Sondaż z początku kwietnia wykazał, że zaledwie 48 procent Brazylijczyków popiera organizację piłkarskich mistrzostw świata 2014 we własnym kraju. Przeciw jest aż 41 procent. W 2008 roku, niedługo po przyznaniu Brazylii prawa do organizacji MŚ, za było 79 procent, przeciw –10 procent.
„Nie potrzebujemy mundialu. Potrzebujemy szpitali i szkół". „Nie przyjeżdżajcie na mistrzostwa świata". „FIFA do domu" – napisy na transparentach protestujących przeciwko organizacji mistrzostw są dowodem tego, że życiowy realizm zatriumfował nad futbolowym bujaniem w obłokach. Dostało się nawet Pelemu, honorowemu ambasadorowi mundialu.
– To mnie zasmuca. Mamy dwie szanse, aby pokazać światu nasz kraj – mundial i igrzyska olimpijskie. To szansa zarobku, rozwoju turystyki, oby protesty tego nie zaprzepaściły – mówi piłkarz wszech czasów, starając się zachować urzędowy optymizm.

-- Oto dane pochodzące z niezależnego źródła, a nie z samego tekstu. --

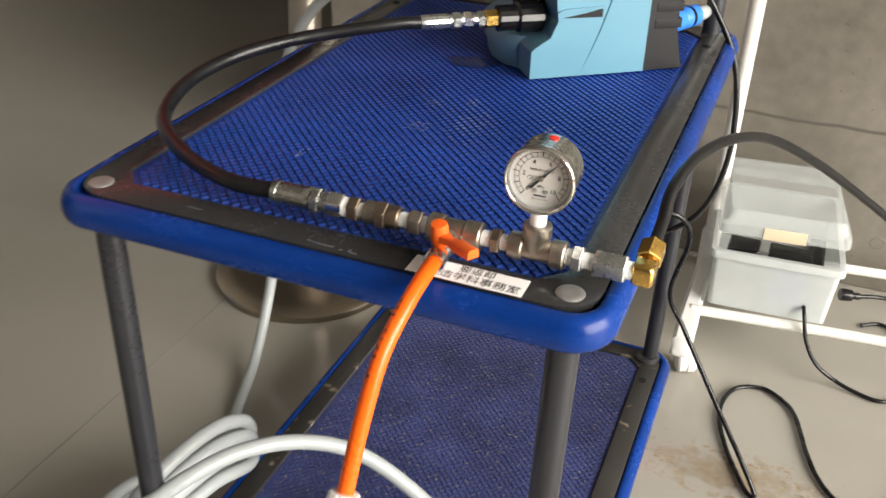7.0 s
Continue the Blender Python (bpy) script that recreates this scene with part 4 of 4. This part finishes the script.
# further turns of the coil, standing against the deck's side
turns = []
for k in range(4):
    o = 0.020 * k
    turns += [(-0.36 - 0.012 * k, 0.00 - 0.01 * k, 0.045), (-0.305 - 0.008 * k, 0.005 - 0.005 * k, 0.165 - o * 0.8), (-0.262, 0.085, 0.250 - o * 1.25), (-0.238, 0.170, 0.268 - o * 1.4), (-0.236, 0.240, 0.232 - o * 1.3), (-0.275, 0.300, 0.140 - o * 0.5), (-0.340, 0.310, 0.055 + 0.004 * k), (-0.410, 0.200, 0.022 + 0.021 * k), (-0.415, 0.080, 0.024 + 0.020 * k)]
part("coil_turn", Geo().tube(curve(turns, 0.010), 0.0092, 20), M_CLEARHOSE, coil)
feed = thing("clear_feed_hose", "clear braided hose hanging from the washer behind the trolley", "hose")
ie = to_world((inl @ Vector((0, 0, 0.064))))
idr = (WASH.to_3x3() @ (inl.to_3x3() @ Vector((0, 0, 1)))).normalized()
fl = [ie, ie + idr * 0.02, (0.190, 0.722, 0.700), (0.165, 0.752, 0.692), (0.10, 0.772, 0.688), (0.0, 0.785, 0.686), (-0.12, 0.790, 0.686), (-0.24, 0.786, 0.686), (-0.305, 0.780, 0.680), (-0.355, 0.776, 0.657), (-0.410, 0.770, 0.610), (-0.450, 0.758, 0.540), (-0.460, 0.738, 0.440), (-0.452, 0.718, 0.350), (-0.452, 0.660, 0.170), (-0.445, 0.575, 0.040), (-0.405, 0.440, 0.013), (-0.345, 0.335, 0.030)]
part("hose", Geo().tube(curve(fl, 0.010), 0.0092, 20), M_CLEARHOSE, feed)

# ---- teal hose across the floor ----
teal = thing("teal_hose", "long teal braided hose snaking over the floor", "hose")
tw = Vector((-0.205, -0.128, 0.285))
te = Vector((-0.268, -0.142, 0.212))
tl = [(-9.0, -0.62, 0.0105), (-6.5, -0.30, 0.0105), (-4.6, -0.418, 0.0105), (-4.15, -0.474, 0.0105), (-3.66, -0.465, 0.0105), (-3.19, -0.415, 0.0105), (-2.97, -0.480, 0.0105), (-2.73, -0.577, 0.0105), (-2.37, -0.621, 0.0105), (-2.03, -0.580, 0.0105), (-1.76, -0.462, 0.0105), (-1.452, -0.387, 0.0105), (-1.18, -0.391, 0.0105), (-0.915, -0.420, 0.0105), (-0.68, -0.439, 0.0105), (-0.55, -0.422, 0.021), (-0.465, -0.368, 0.032), (-0.41, -0.298, 0.046), (-0.372, -0.238, 0.078), (-0.325, -0.180, 0.140), te, te.lerp(tw, 0.4)]
part("hose", Geo().tube(curve(tl, 0.012), 0.0100, 18), M_TEALHOSE, teal)
td = (tw - te).normalized()
part("blue_nut", ribbed(0.0125, 0.0160, 0.024, aim(te, td), 16), M_BLUEPLASTIC, teal, "blue ribbed nut", sharp=30)
part("white_nut", ribbed(0.0160, 0.0095, 0.034, aim(te + td * 0.024, td), 12), M_WHITE, teal, "white ribbed nut", sharp=30)
part("black_tube", Geo().tube(curve([te + td * 0.056, tw.lerp(el_b2, 0.3), el_b2], 0.006), 0.005, 14), M_BLACK, teal, "black plastic tube")

# ---- power cables ----
cord = thing("power_cord", "black power cord looping from the washer to the floor", "cable")
kl = [(0.092, 0.717, 0.797), (0.135, 0.718, 0.787), (0.170, 0.716, 0.765), (0.211, 0.713, 0.722), (0.258, 0.712, 0.637), (0.272, 0.702, 0.520), (0.249, 0.687, 0.432), (0.190, 0.668, 0.388), (0.160, 0.635, 0.405), (0.183, 0.645, 0.437), (0.227, 0.660, 0.432), (0.243, 0.682, 0.385), (0.226, 0.718, 0.270), (0.258, 0.728, 0.200), (0.325, 0.690, 0.110), (0.385, 0.640, 0.045), (0.412, 0.617, 0.010),
      (0.400, 0.624, 0.0055), (0.360, 0.706, 0.0055), (0.338, 0.780, 0.0055), (0.337, 0.835, 0.0055), (0.355, 0.878, 0.0055), (0.395, 0.896, 0.0055), (0.430, 0.878, 0.0055), (0.456, 0.842, 0.0055), (0.480, 0.756, 0.0055), (0.502, 0.698, 0.0055), (0.530, 0.662, 0.0055), (0.567, 0.652, 0.0055), (0.603, 0.674, 0.0055), (0.637, 0.727, 0.0055), (0.665, 0.790, 0.0055), (0.693, 0.842, 0.0055), (0.712, 0.888, 0.007), (0.721, 0.938, 0.012), (0.720, 1.012, 0.009), (0.703, 1.085, 0.018), (0.668, 1.125, 0.055), (0.605, 1.105, 0.115), (0.555, 1.068, 0.139), (0.522, 1.050, 0.143)]
part("cable", Geo().tube(curve(kl, 0.006), 0.0039, 12), M_CABLE, cord)
pd = Vector((-1, -0.32, 0.08)).normalized()
plug = part("plug", Geo().lathe([(0.005, 0.0), (0.0065, 0.004), (0.006, 0.012), (0.0105, 0.016), (0.0115, 0.030), (0.0105, 0.036), (0.0, 0.036)], aim((0.524, 1.050, 0.143), pd), 16), M_BLACK, cord, "black moulded plug")
box_cable = thing("extension_cable", "black extension cable curling over the floor", "cable")
bl = [(0.432, 1.0, 0.138), (0.438, 0.975, 0.122), (0.451, 0.962, 0.080), (0.477, 0.958, 0.040), (0.515, 0.960, 0.014), (0.556, 0.950, 0.006), (0.593, 0.944, 0.0055), (0.634, 0.972, 0.0055), (0.677, 1.028, 0.006), (0.726, 1.074, 0.014), (0.776, 1.100, 0.0055), (0.805, 1.08, 0.0055), (0.811, 1.038, 0.0055), (0.793, 0.995, 0.0055), (0.754, 0.967, 0.0055), (0.725, 0.985, 0.016), (0.720, 1.05, 0.0055), (0.728, 1.15, 0.0055), (0.739, 1.268, 0.0055), (0.716, 1.24, 0.0055), (0.695, 1.195, 0.0055)]
part("cable", Geo().tube(curve(bl, 0.006), 0.0037, 12), M_CABLE, box_cable)
wall_cable = thing("floor_cable", "black cable running along the floor by the rack", "cable")
wl = [(0.556, 1.178, 0.0055), (0.594, 1.198, 0.0055), (0.626, 1.164, 0.0055), (0.655, 1.075, 0.0055), (0.686, 0.992, 0.0055), (0.716, 0.952, 0.0055), (0.745, 0.944, 0.0055), (0.790, 0.945, 0.0055), (0.860, 0.954, 0.0055), (1.1, 0.99, 0.0055), (1.6, 1.05, 0.0055)]
part("cable", Geo().tube(curve(wl, 0.006), 0.0037, 12), M_CABLE, wall_cable)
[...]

Jednak znaczna część jego rodaków jest innego zdania. Wśród nich Paulo César Lima, który wspólnie z Pelem zdobył dla Brazylii Puchar Świata w 1970 roku. – Rząd wydaje obłąkane sumy na budowę najnowocześniejszych stadionów, ignoruje natomiast poważne problemy kraju: korupcję, złe lecznictwo i system edukacji – mówi były piłkarz. Podkreśla, że sam wychował się w fawelach i zna cienie systemu. – Kiedyś piłka nożna pomagała przekuć złe emocje w coś pozytywnego. Teraz stanie się areną dla ulicznej rewolucji – dodaje.

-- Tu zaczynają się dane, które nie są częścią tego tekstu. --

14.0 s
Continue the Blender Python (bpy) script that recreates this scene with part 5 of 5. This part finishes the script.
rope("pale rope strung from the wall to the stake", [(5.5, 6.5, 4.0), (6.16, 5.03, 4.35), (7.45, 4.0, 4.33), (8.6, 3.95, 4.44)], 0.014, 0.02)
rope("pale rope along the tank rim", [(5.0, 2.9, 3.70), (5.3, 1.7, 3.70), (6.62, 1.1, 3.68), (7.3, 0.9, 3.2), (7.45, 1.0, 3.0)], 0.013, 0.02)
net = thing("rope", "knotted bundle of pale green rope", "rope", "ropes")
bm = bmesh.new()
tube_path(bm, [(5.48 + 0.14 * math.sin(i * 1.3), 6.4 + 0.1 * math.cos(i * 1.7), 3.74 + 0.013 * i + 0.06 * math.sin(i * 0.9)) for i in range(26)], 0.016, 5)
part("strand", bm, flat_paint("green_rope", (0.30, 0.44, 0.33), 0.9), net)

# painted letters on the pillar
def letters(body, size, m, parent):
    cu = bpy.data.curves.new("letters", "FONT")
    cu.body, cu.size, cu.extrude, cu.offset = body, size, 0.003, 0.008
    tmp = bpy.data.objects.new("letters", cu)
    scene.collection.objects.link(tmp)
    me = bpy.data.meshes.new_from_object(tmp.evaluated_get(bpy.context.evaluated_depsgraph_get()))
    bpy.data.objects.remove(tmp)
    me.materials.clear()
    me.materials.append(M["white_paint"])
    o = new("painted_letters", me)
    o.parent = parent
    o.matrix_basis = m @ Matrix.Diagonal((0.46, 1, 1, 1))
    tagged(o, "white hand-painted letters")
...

– Ulicznej, bo ludzi nie będzie stać na oglądanie mistrzostw. Nawet zwykłe mecze ligowe toczą się przy pustawych trybunach, bo bilet kosztuje 50 reali, lub więcej, przy płacy minimalnej 724 reale. Zmienili sport dla ludu w elitarne rozgrywki – denerwuje się Paulo César Lima.